Task brief:
Every line that holds "camera" should be shown.

Supplied entries:
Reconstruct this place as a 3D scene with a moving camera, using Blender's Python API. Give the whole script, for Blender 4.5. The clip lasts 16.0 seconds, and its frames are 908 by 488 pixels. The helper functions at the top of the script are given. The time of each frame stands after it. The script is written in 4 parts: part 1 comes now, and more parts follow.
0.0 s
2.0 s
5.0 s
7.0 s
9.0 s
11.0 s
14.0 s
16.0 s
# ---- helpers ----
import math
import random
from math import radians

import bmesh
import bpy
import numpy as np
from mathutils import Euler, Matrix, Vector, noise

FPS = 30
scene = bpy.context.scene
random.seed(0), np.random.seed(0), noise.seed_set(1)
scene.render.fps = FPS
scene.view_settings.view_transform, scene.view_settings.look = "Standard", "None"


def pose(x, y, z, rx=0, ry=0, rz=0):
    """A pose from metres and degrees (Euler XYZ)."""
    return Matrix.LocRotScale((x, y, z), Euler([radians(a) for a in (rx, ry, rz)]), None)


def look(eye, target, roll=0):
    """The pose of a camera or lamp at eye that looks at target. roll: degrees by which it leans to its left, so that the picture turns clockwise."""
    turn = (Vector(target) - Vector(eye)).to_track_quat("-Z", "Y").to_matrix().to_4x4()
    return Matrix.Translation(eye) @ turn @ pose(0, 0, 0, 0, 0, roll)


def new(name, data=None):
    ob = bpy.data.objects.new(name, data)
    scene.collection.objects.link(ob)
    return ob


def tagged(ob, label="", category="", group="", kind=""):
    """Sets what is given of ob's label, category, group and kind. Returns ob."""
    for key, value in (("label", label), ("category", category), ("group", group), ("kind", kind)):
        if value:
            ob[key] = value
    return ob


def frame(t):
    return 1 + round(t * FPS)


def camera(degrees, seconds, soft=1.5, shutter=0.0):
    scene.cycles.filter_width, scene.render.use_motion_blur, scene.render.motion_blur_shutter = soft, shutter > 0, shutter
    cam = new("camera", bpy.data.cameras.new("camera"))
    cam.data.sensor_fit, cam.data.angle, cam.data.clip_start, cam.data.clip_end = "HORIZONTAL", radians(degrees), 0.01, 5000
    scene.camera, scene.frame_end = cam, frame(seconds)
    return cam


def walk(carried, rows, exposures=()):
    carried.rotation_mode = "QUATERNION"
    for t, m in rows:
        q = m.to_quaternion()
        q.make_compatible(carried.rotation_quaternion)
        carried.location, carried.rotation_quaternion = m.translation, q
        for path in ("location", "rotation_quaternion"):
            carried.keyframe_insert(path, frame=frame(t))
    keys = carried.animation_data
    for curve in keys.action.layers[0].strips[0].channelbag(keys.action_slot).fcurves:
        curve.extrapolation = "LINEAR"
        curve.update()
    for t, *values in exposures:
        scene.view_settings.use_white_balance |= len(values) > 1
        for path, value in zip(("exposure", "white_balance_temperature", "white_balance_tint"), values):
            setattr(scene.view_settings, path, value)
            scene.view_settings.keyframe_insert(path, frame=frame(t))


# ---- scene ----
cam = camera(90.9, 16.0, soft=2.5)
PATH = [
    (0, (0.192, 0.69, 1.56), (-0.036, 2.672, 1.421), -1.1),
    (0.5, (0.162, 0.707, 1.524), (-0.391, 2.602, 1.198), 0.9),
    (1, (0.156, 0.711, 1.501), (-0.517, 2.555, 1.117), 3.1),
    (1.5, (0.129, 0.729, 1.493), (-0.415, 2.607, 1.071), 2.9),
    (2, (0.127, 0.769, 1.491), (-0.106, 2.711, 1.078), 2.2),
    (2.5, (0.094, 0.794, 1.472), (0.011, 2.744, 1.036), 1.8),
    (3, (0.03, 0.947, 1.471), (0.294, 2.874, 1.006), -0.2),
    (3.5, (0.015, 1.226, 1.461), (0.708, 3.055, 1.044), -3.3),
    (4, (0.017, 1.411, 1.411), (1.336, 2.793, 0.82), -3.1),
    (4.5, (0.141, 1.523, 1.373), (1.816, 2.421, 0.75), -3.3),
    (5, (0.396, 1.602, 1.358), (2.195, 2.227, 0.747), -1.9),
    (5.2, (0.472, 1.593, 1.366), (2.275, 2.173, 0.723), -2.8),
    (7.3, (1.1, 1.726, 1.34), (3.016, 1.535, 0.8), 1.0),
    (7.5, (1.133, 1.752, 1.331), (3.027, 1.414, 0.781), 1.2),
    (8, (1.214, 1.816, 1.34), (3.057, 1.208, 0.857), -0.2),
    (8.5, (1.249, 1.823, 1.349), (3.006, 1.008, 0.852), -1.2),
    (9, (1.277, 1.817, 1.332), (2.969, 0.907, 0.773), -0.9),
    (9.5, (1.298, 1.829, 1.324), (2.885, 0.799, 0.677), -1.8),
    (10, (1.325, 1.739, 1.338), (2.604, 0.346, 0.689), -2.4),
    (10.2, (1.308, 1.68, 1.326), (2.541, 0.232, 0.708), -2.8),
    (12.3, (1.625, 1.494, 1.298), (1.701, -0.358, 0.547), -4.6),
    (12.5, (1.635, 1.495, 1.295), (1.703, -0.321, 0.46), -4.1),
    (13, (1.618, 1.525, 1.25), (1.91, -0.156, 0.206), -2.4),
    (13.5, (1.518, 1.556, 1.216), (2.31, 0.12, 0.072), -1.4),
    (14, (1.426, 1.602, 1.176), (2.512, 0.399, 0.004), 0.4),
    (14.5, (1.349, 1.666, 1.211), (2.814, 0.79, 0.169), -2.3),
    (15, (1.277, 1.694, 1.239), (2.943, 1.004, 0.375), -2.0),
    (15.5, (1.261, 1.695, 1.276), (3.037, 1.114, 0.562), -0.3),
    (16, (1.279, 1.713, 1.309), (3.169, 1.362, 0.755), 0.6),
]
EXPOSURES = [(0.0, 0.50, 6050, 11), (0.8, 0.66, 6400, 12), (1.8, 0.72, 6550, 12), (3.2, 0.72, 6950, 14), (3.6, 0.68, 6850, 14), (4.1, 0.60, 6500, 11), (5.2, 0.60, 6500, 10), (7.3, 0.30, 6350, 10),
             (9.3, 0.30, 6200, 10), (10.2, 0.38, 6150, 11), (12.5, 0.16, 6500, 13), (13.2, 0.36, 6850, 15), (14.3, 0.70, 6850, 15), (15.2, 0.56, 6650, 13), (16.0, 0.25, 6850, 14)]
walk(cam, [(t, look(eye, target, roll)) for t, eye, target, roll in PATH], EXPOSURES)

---

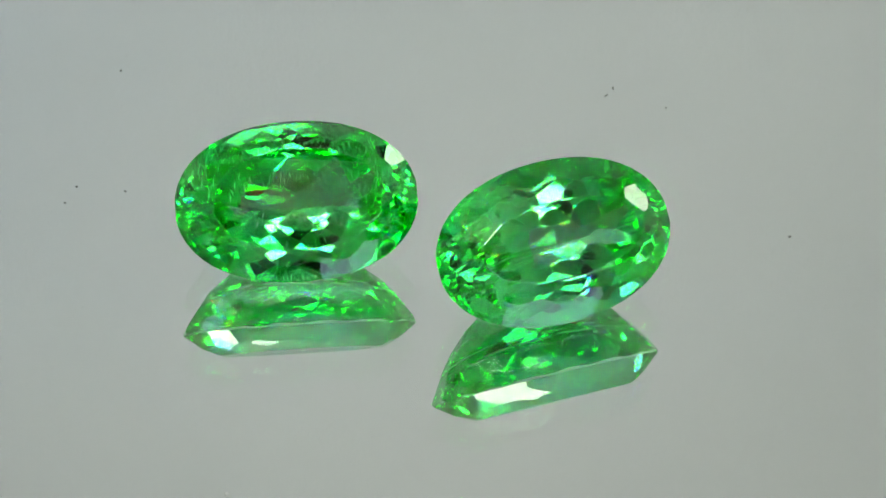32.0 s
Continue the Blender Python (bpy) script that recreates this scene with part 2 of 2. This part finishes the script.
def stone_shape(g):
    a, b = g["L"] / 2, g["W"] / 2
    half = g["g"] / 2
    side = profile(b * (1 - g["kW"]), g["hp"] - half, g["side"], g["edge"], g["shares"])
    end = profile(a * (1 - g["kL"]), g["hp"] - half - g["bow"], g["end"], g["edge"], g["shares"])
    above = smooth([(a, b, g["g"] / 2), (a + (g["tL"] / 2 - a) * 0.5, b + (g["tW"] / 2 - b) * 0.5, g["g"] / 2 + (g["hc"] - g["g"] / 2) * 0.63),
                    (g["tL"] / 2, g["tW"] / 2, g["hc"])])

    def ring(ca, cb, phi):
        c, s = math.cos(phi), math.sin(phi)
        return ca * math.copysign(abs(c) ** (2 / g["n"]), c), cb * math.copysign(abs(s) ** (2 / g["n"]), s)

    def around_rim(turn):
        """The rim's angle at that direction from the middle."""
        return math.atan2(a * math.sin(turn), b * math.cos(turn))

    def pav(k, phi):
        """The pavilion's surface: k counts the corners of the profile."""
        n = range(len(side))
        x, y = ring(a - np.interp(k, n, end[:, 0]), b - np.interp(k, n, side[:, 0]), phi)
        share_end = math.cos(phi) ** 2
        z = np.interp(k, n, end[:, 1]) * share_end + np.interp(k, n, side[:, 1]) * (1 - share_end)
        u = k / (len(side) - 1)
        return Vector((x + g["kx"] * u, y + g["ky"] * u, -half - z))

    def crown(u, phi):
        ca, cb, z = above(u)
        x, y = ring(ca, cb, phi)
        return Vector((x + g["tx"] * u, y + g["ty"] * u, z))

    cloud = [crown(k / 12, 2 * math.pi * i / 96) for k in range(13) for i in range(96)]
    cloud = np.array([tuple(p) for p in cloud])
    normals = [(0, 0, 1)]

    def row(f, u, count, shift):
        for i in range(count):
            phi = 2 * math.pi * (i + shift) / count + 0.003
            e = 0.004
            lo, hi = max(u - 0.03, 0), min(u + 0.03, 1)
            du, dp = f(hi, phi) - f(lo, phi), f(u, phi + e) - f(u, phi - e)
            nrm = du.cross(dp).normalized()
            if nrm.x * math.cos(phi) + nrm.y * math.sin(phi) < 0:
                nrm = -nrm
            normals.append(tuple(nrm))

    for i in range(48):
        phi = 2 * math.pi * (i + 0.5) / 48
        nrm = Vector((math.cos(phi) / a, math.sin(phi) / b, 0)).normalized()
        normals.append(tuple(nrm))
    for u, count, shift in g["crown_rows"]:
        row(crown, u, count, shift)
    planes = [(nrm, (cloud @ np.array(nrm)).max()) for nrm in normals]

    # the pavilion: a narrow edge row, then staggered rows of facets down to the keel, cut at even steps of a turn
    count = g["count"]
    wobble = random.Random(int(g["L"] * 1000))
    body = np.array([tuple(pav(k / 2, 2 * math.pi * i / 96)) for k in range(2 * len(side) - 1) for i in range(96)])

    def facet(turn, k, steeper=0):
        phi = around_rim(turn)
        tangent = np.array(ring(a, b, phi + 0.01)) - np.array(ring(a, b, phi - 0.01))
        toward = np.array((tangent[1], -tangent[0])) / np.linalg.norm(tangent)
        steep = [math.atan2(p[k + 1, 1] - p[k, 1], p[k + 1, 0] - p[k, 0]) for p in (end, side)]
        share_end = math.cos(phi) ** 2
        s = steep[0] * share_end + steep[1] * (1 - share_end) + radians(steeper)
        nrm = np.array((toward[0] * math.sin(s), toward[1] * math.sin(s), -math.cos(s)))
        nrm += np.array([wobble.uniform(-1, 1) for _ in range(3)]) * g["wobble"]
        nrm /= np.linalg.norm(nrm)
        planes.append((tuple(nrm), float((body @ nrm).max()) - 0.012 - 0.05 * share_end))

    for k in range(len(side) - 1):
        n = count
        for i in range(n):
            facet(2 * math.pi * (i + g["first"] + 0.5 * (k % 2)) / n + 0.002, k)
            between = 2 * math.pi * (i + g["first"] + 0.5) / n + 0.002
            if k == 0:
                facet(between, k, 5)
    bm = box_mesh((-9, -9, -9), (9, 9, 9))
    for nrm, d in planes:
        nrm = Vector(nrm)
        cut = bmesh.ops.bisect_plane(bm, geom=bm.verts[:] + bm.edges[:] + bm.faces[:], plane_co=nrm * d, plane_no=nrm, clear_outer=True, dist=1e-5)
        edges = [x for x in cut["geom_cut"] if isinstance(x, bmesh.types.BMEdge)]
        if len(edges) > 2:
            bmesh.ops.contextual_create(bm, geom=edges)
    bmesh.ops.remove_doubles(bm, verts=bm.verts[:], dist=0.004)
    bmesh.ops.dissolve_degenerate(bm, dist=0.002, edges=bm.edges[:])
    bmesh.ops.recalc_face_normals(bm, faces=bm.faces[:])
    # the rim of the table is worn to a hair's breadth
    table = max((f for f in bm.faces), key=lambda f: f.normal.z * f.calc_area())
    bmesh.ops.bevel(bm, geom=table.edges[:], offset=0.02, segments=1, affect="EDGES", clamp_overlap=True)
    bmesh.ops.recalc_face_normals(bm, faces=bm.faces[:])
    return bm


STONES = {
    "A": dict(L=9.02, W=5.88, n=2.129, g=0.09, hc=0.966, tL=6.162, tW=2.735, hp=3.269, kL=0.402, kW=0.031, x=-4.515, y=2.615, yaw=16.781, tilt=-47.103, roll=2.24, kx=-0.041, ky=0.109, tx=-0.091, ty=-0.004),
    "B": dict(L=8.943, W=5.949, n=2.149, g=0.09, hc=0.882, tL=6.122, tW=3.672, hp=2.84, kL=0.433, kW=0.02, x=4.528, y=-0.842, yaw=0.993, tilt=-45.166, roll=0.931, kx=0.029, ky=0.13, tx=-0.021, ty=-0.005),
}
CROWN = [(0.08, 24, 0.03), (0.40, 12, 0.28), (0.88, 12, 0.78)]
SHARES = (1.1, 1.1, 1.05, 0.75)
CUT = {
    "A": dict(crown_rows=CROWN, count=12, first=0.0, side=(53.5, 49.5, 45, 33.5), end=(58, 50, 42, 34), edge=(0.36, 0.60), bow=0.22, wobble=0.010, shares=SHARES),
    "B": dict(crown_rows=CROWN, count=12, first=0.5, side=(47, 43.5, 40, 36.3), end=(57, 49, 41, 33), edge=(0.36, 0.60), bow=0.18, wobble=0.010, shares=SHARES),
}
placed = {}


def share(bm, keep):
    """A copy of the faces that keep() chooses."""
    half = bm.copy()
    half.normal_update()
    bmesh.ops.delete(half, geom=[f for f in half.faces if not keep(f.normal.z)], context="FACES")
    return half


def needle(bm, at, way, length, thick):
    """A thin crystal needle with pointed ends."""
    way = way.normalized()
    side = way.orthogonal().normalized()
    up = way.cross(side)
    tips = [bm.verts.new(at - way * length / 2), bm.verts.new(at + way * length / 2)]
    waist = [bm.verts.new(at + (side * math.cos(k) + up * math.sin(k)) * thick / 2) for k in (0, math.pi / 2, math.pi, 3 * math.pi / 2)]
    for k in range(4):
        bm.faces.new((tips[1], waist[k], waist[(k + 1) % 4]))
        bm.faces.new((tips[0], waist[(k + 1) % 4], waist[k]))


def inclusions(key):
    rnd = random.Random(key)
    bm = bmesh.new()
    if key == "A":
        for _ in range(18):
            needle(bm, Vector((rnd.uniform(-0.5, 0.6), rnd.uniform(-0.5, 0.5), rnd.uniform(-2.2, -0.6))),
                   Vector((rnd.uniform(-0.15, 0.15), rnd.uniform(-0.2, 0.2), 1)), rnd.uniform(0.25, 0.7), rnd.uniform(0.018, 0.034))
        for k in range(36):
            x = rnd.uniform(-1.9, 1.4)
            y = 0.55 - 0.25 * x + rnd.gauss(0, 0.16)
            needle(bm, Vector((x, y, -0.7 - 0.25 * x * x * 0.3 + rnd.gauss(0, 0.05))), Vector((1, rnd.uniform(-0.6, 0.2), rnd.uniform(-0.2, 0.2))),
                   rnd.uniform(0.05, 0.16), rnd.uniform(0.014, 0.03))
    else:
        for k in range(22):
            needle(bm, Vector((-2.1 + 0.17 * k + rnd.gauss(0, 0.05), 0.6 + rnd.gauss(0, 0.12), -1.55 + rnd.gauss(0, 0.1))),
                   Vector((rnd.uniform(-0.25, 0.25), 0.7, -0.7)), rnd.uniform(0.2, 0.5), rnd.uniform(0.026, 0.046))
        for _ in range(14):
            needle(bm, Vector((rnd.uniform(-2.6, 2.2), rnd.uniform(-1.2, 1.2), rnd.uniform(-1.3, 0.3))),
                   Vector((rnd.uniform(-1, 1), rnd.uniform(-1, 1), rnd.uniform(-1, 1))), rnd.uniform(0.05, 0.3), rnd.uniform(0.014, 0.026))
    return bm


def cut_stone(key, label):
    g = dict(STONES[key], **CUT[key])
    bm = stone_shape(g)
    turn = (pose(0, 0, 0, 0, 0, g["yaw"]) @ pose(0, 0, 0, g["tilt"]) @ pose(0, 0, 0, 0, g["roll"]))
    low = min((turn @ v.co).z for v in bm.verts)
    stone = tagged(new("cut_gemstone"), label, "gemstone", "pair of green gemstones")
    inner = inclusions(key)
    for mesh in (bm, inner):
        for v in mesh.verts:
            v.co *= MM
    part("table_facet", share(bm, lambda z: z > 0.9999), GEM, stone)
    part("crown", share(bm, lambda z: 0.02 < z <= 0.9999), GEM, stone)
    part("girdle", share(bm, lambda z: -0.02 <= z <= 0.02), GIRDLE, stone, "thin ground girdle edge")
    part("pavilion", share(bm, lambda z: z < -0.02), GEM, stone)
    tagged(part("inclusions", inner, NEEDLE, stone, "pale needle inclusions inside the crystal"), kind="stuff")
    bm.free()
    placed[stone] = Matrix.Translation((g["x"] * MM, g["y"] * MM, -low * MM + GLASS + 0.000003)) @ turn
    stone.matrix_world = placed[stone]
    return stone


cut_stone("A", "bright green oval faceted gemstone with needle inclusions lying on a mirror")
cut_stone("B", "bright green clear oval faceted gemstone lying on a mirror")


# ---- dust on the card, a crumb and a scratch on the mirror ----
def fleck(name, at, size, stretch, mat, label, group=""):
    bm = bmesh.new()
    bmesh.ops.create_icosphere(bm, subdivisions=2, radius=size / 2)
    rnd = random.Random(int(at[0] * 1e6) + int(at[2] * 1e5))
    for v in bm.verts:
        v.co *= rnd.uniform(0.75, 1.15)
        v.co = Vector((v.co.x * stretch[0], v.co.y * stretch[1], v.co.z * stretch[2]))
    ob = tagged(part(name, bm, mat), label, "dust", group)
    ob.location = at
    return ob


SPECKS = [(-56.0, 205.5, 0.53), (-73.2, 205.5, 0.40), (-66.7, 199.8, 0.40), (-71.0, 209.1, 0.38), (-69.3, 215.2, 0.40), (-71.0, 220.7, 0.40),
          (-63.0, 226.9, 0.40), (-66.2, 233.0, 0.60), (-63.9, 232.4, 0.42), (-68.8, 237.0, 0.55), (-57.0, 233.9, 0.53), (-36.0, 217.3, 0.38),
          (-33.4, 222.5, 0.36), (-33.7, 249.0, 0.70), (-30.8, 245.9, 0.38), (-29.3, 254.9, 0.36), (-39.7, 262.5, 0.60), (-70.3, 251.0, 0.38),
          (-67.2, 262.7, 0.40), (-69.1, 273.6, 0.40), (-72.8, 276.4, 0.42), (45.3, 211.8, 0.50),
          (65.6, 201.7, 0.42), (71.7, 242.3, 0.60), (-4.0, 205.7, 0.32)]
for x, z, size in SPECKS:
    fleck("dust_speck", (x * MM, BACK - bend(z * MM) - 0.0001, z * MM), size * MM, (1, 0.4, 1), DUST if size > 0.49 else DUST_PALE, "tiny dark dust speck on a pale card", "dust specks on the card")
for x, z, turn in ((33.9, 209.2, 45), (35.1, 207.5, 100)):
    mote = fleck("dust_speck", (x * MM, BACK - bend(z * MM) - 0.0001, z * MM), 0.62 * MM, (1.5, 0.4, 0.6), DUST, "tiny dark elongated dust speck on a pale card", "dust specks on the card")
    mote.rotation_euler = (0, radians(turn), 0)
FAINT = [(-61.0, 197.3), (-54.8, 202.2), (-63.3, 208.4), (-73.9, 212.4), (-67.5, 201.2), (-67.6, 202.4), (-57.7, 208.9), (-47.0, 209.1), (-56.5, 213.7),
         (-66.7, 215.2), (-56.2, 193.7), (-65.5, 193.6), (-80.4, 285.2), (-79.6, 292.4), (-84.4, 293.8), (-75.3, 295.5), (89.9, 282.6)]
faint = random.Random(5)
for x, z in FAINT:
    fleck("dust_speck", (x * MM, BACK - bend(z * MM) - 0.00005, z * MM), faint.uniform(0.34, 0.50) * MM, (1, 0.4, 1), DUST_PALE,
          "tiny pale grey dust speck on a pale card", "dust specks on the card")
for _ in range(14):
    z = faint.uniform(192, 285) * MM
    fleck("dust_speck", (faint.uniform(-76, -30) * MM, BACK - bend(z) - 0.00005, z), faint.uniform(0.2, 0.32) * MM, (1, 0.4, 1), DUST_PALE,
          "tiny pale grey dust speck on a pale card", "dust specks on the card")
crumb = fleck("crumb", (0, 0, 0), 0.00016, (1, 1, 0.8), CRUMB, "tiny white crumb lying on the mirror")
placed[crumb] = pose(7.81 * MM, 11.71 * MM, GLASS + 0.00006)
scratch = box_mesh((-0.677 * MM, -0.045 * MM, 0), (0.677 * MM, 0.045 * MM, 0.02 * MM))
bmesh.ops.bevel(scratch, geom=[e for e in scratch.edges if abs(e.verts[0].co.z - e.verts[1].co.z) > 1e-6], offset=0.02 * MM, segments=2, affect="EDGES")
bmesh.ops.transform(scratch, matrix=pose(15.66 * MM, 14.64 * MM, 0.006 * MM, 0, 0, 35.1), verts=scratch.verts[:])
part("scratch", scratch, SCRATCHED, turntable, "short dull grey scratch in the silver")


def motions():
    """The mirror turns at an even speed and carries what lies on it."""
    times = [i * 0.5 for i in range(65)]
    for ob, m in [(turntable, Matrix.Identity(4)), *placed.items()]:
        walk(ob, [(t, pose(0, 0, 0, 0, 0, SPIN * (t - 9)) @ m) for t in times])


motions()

* * *

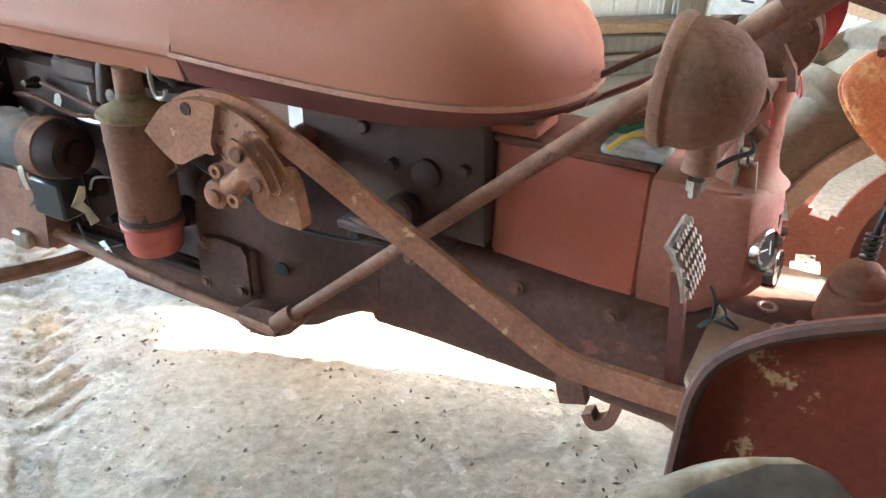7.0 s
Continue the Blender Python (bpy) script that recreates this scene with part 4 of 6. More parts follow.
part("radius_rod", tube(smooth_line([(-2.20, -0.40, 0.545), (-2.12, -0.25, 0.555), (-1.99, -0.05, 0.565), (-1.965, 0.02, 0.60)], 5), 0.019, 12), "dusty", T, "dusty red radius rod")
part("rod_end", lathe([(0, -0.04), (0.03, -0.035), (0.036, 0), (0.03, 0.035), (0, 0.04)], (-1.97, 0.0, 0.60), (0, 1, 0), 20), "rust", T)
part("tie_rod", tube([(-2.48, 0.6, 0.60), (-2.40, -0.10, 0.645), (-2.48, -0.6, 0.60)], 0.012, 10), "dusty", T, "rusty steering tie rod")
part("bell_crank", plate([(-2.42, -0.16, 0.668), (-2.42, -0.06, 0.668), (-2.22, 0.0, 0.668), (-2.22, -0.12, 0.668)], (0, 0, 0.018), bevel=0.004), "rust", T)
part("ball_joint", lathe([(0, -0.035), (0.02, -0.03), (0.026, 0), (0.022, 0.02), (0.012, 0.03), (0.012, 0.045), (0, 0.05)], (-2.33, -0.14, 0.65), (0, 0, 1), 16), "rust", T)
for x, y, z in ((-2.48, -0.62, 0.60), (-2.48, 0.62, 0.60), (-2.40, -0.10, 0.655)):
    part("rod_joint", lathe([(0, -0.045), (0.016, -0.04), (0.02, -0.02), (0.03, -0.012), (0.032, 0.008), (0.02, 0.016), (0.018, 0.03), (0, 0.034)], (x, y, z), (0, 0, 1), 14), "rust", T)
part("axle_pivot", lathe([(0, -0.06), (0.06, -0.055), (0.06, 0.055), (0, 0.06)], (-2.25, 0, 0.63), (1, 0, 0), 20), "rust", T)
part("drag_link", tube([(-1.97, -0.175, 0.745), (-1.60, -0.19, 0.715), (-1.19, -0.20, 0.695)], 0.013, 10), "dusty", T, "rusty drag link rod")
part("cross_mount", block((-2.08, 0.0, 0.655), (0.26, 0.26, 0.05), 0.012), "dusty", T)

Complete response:
Reconstruct this place as a 3D scene with a moving camera, using Blender's Python API. Give the whole script, for Blender 4.5. The clip lasts 16.0 seconds, and its frames are 908 by 488 pixels. The helper functions at the top of the script are given. The time of each frame stands after it. The script is written in 4 parts: part 1 comes now, and more parts follow.
    """The pose of a camera or lamp at eye that looks at target. roll: degrees by which it leans to its left, so that the picture turns clockwise."""
def camera(degrees, seconds, soft=1.5, shutter=0.0):
    cam = new("camera", bpy.data.cameras.new("camera"))
    scene.camera, scene.frame_end = cam, frame(seconds)
cam = camera(90.9, 16.0, soft=2.5)